Laut sagen sie es nicht, die jungen Kurden, aber ihr Plan ist klar: Sie werden nicht weichen aus Subotica, ohne ihr Glück an der grünen Grenze versucht zu haben.
Ein Stockwerk tiefer im »Hotel Zimmer« liegen Ljuzim und Sami kurz vor Mittag noch in ihren Betten. Die beiden Albaner aus dem Kosovo sind angereist für zwei Tage, angeblich um Arbeit als Lastwagenfahrer zu finden. Der Gesprächigere von beiden räumt ein, schon früher illegal als Elektriker in Italien gearbeitet zu haben. Für ein Handgeld von 1400 Euro hätten die Zöllner bei der Einreise in Bari damals beide Augen zugedrückt.
Und wenn in Subotica derzeit nichts frei wäre für einen Lastwagenfahrer, der kein Wort Serbisch spricht? Wenn stattdessen wieder Italien riefe? »Mi piacerebbe«, sagt der Albaner leise: »Würde mir gefallen.«
In Subotica ist wie kaum irgendwo sonst zu spüren, dass die Außenmauern der Wohlstandsfestung Europa durch die neuen Reiseregelungen einmal mehr verschoben werden könnten. Selbst leiseste Erschütterungen der geopolitischen Tektonik reißen ja im Südosten des Kontinents Gräben auf. Und nun hat Belgrad auch noch am vergangenen Dienstag seinen Antrag auf EU-Mitgliedschaft eingereicht.
Kosovo-Albaner, die noch 2008 ihre Unabhängigkeit von Serbien frenetisch feierten, versuchen inzwischen, sich im südserbischen Albaner-Sprengel rund um Presevo registrieren zu lassen. In der Hoffnung, so Anrecht auf einen Pass aus Belgrad und auf freies Reisen innerhalb der EU zu erwerben. Viele fahren auch gleich auf gut Glück zur ungarischen Grenze. Von serbischer Seite können sie dort nicht zurückgewiesen werden, solange Belgrad die Abspaltung des Kosovo nicht anerkennt.

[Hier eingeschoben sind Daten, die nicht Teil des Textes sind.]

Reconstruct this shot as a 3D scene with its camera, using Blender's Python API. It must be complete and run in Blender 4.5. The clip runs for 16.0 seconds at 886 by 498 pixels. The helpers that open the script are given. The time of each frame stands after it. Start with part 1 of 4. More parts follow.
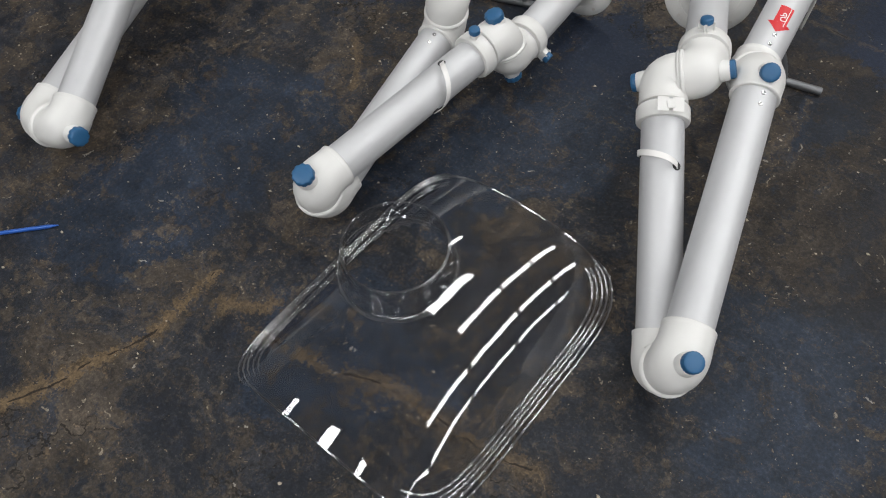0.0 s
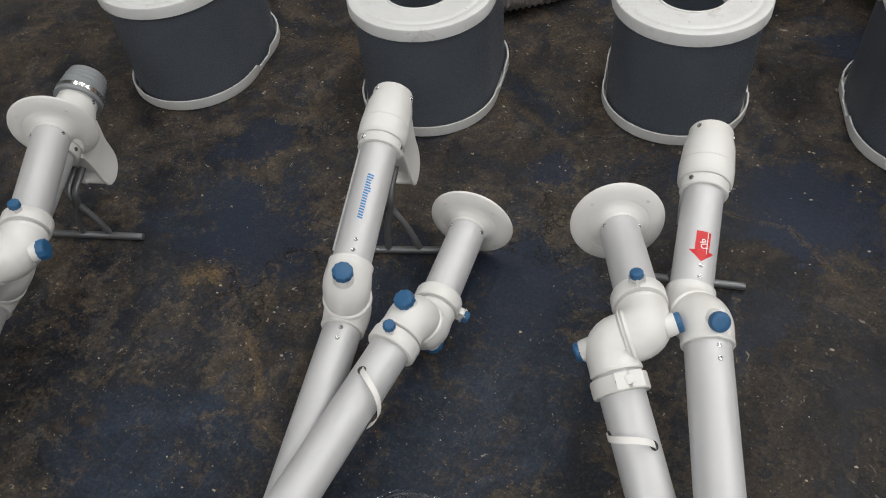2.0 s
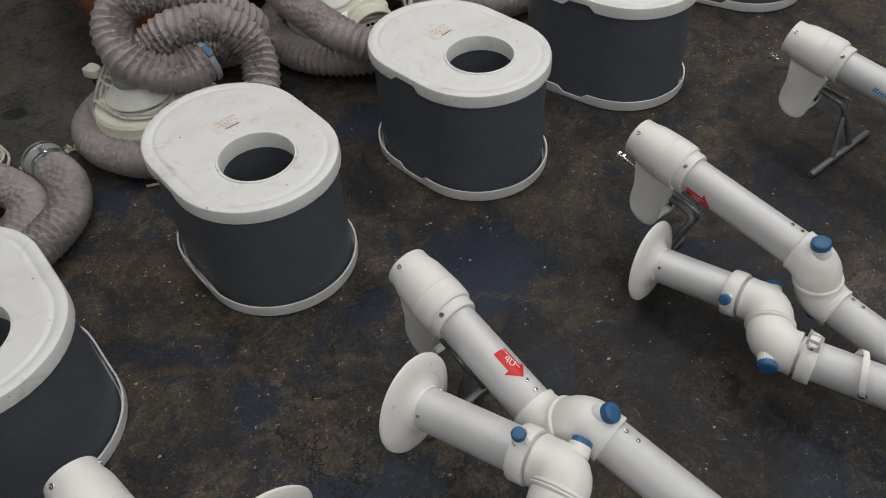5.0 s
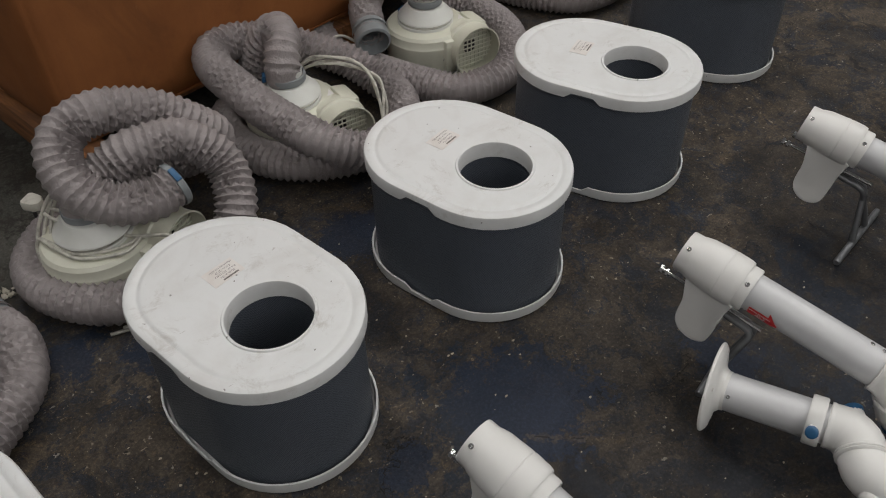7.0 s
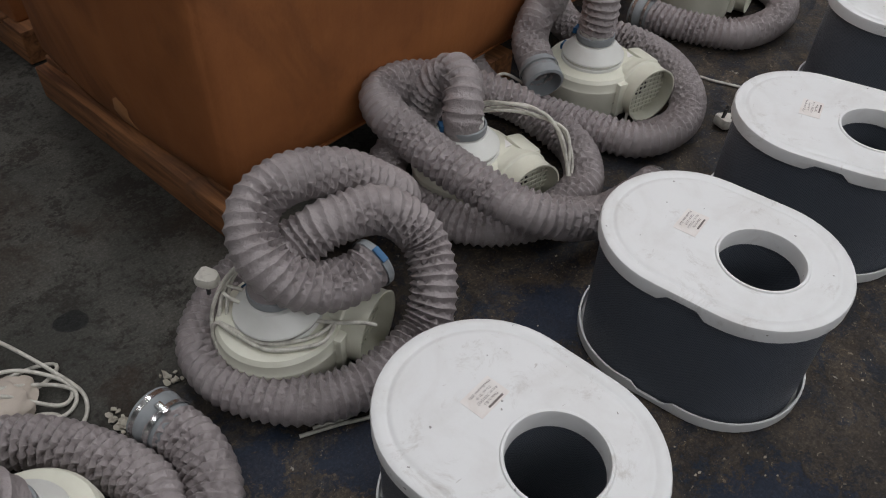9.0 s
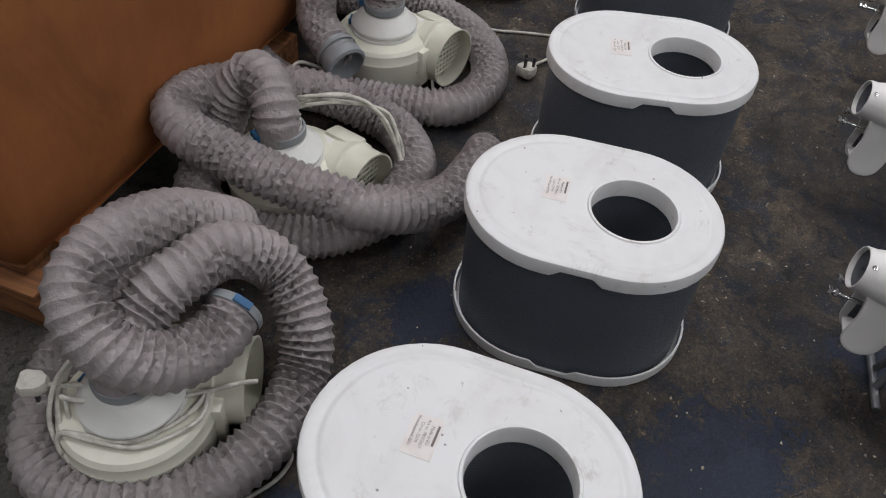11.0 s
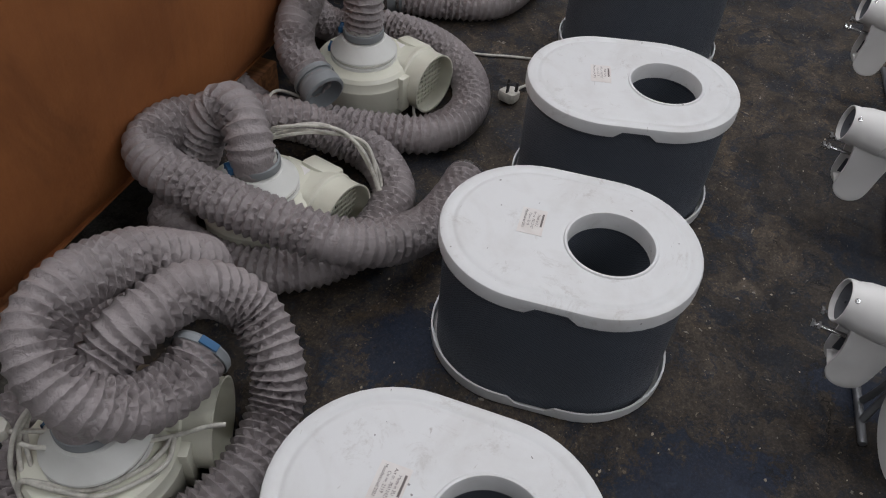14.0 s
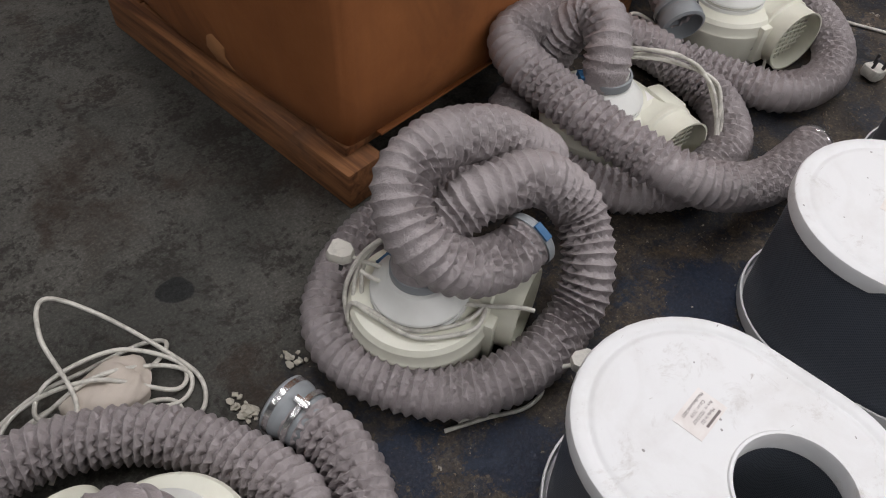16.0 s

Die neuen Regeln über den Wegfall der Visumpflicht gelten bisher nur für Menschen mit Wohnsitz in Kern-Serbien. EU-Diplomaten aber regieren den Balkan traditionell mit Zuckerbrot und Peitsche. Belgrad wird deshalb in naher Zukunft wohl den Preis für die Reisefreiheit zu entrichten haben - in Form verstärkter Kontrolle seiner Südwestgrenze.
Von dort, aus dem Kosovo, kommen die meisten Fluchtwilligen. Wer sie fernhalten will, muss einen Schutzwall errichten. Steht der erst einmal, ist es bis zur Anerkennung einer kosovarischen Staatlichkeit nur noch ein Schritt. Und bis zur Reisefreiheit, auch für Kosovo-Albaner, noch ein weiterer, letzter.
Die Geduld, so lange zu warten, hat Bljerim Rama nicht mehr aufgebracht. Mit seiner Frau, zwei Kleinkindern und 14 anderen Kosovo-Albanern bestieg er Mitte Oktober ein Boot auf der serbischen Seite der Theiss - das ungarische Ufer vor Augen. Der Fischerkahn kenterte, nur Rama und seine Kinder konnten sich retten. Elf Leichen, darunter die von Ramas Frau, wurden beidseits des Flusses angespült. Vier Menschen blieben vermisst.
Am mutmaßlichen Schauplatz der Tragödie liegen noch immer drei hölzerne Kähne vertäut. Auf einem stillen Uferstück an der Theiss, von Bäumen umstanden.